Can we feel ambivalent about motherhood sometimes and still be good mothers? Must every moment be perfect and every difficulty hidden or handled perfectly? Can we trip up, hate a moment, loathe an aspect of mothering, yet still love our children?

The truth is that you can love your children and hate motherhood in the same moment. A mom can be ready for a break, but miss their kids when they are on said break.

Let’s normalize motherhood ambivalence. We might love some parts of mothering, and dread others. 

In fact, it’s helpful for children’s development for moms to have some ambivalence. Children need to self-differentiate and become their own beings, and they can’t do that if we don’t have a complexity of feelings about our role of motherhood. Striving for perfection as a mother puts stress on a child, and it is unhealthy for a child to feel they are the only sense of identity their mother has.

Ambivalence is critical for self-identity, so we don’t lose ourselves in one particular role. Lives are varied and diverse, they have ups and downs, wins and losses. It’s important for mothers to embrace both, and model that for their children.

As my kids have grown up, I sometimes even tell them the parts of mothering that I dislike. For example, making them go to school when they don’t want to is my most loathed mothering responsibility, and I let them know that I don’t want to! 

The Good Enough Mother

Good enough mothering is better than “perfect” mothering in so many ways. It shows our children that we are people, not just caretaking robots, and allows them to be imperfect as well. It allows us to choose our priorities and decide, on a personal level, what is best for our families in a very customized way. 

All people and families are different, and the caretaking roles should also vary from family to family. There is no perfect or one way to make a family work well; it’s a completely individualized experience. 

Creating an individual version of motherhood is liberating, especially for single mothers or mothers with four or more children, according to Brock. I hold out hope that what my children gain from having multiple siblings, or me being happy as a single mother, is enough to make up for my imperfect parenting.

Forget Perfect: Embrace Individuality

Instead of wondering how you can fulfill the perfect mother myth, create a motherhood that is solely your own. Narrow down your priorities and decide what is most important, while quieting the outside noise of societal expectations.

Recognize that you can do anything, but you can’t do everything. This is a universal fact! No mother can live up to the perfect mother myth. Commit to your own priorities and stop perpetuating or internalizing the idea of perfection.

Being honest about the mixed feelings and your true experience of raising children can be a catalyst for appreciating the true joy and growth that motherhood can bring. No inner growth comes easily, and it certainly isn’t always perfect or pretty. Just like giving birth, motherhood is a mixed bag of intense beauty, pain, difficulty, and joy. 

Good enough mothering is what our children need to develop into whole, thriving human beings.
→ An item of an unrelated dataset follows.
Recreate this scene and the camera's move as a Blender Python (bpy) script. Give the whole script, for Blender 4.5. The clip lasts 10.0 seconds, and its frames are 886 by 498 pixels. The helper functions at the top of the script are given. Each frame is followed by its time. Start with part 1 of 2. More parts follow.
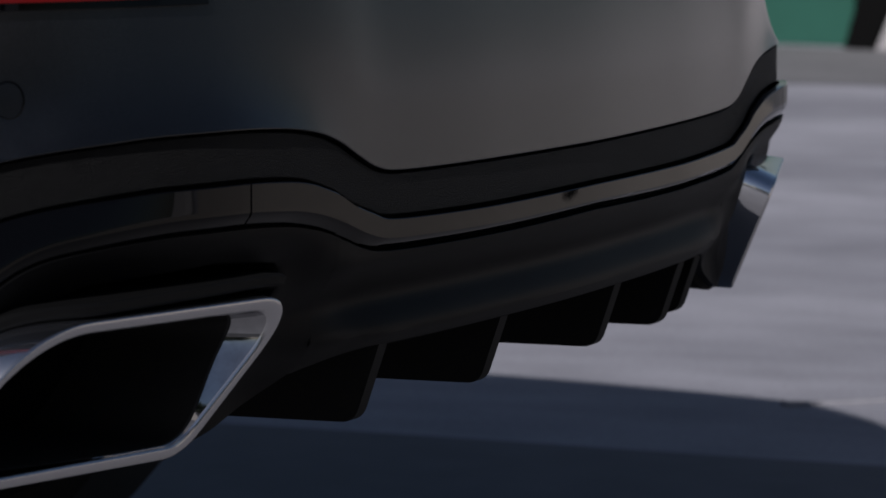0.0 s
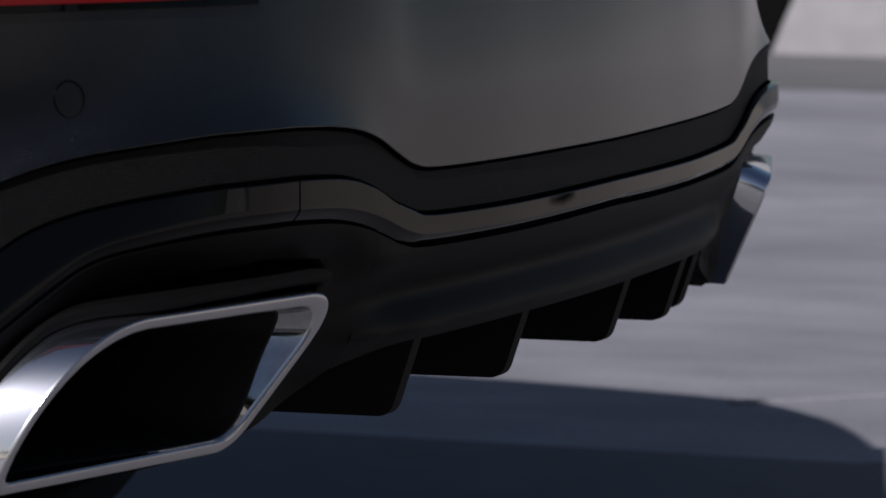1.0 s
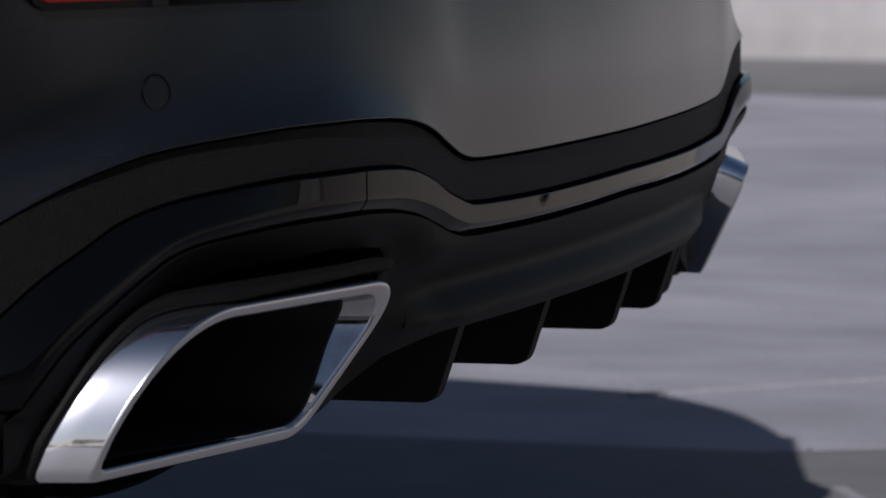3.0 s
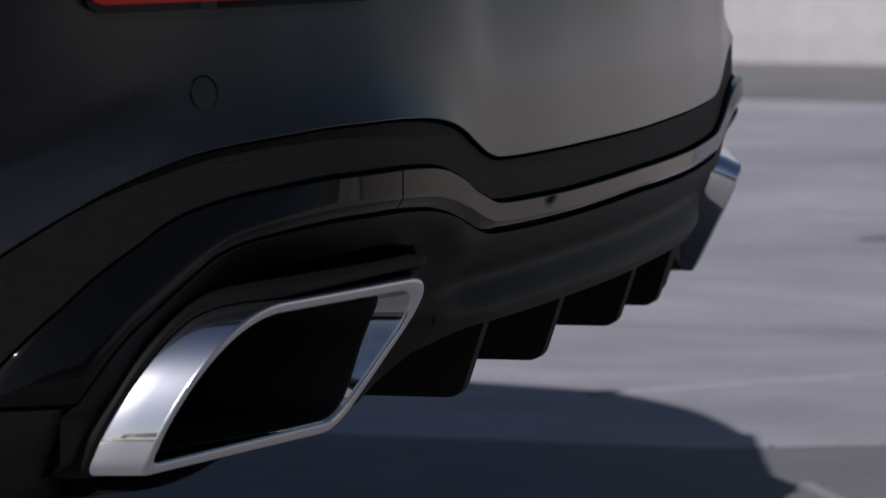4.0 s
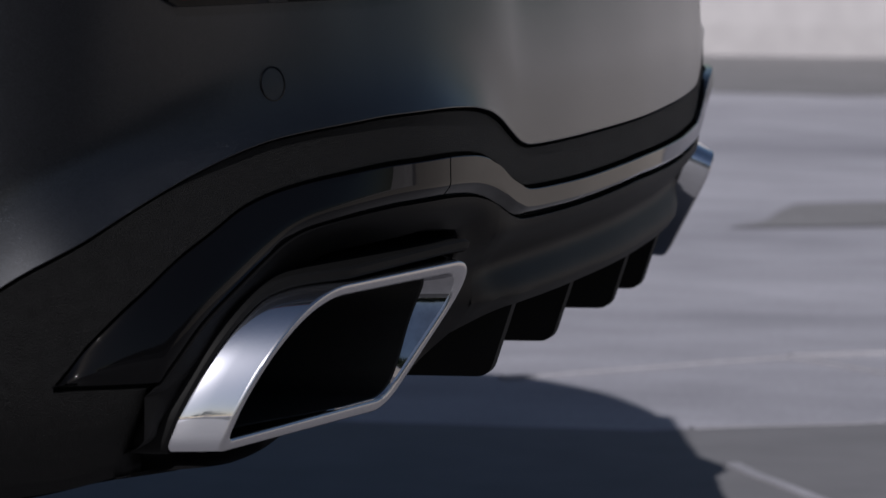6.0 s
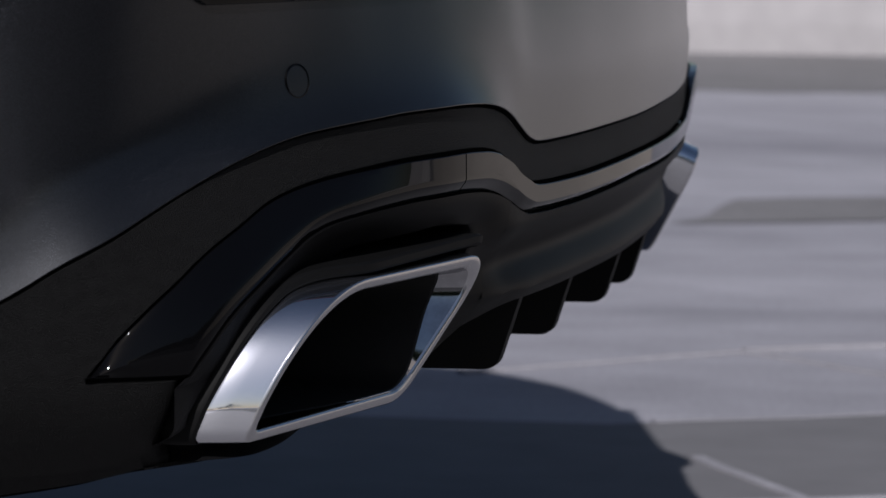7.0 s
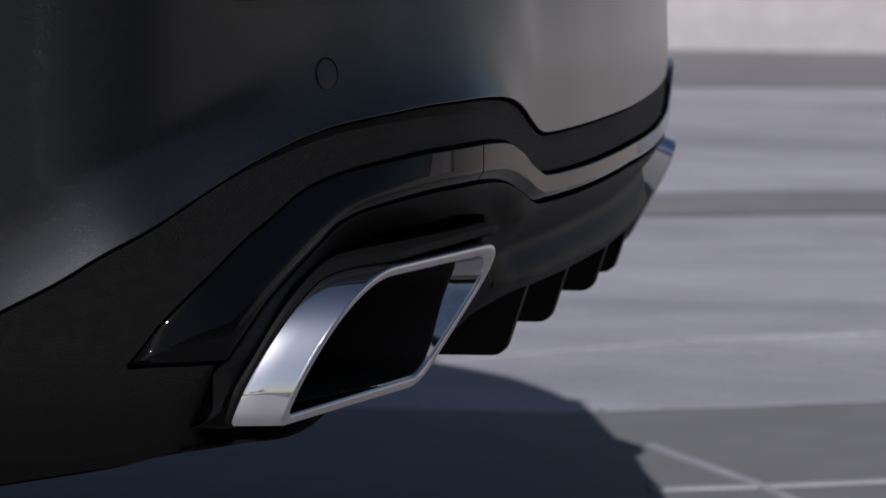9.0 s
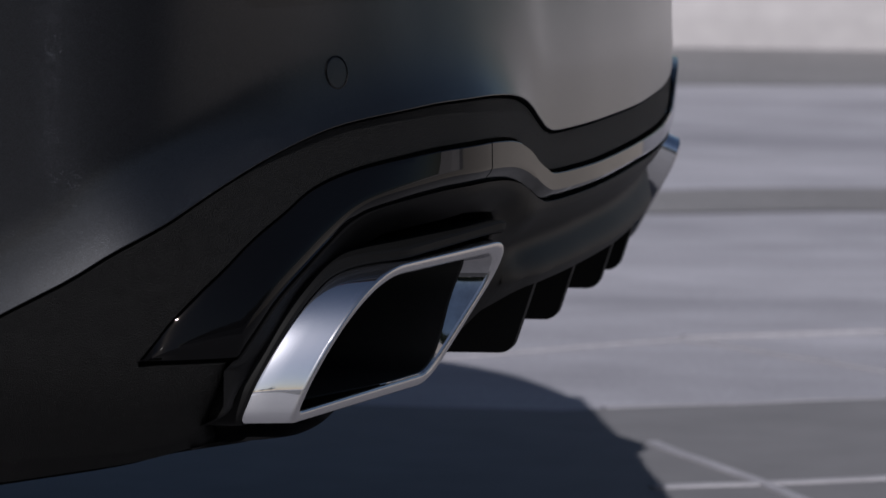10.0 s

Let them learn from your example that being imperfect and being human is allowed. Striving to be a perfect mother isn’t serving the best interest of yourself, your child, or your family. Trying to model perfection is setting your child up for failure. 

As you let go of the perfect mother myth, have compassion and kindness for yourself. Give yourself grace. Take time for yourself and accept those feelings of mom guilt it may bring up. Let yourself be dissatisfied with certain aspects of motherhood, and know that you’re still a good mother who loves your children. 

Memories and life lessons aren’t made with perfect moments, so all we need is a shift in mindset. Being good enough is exactly perfect.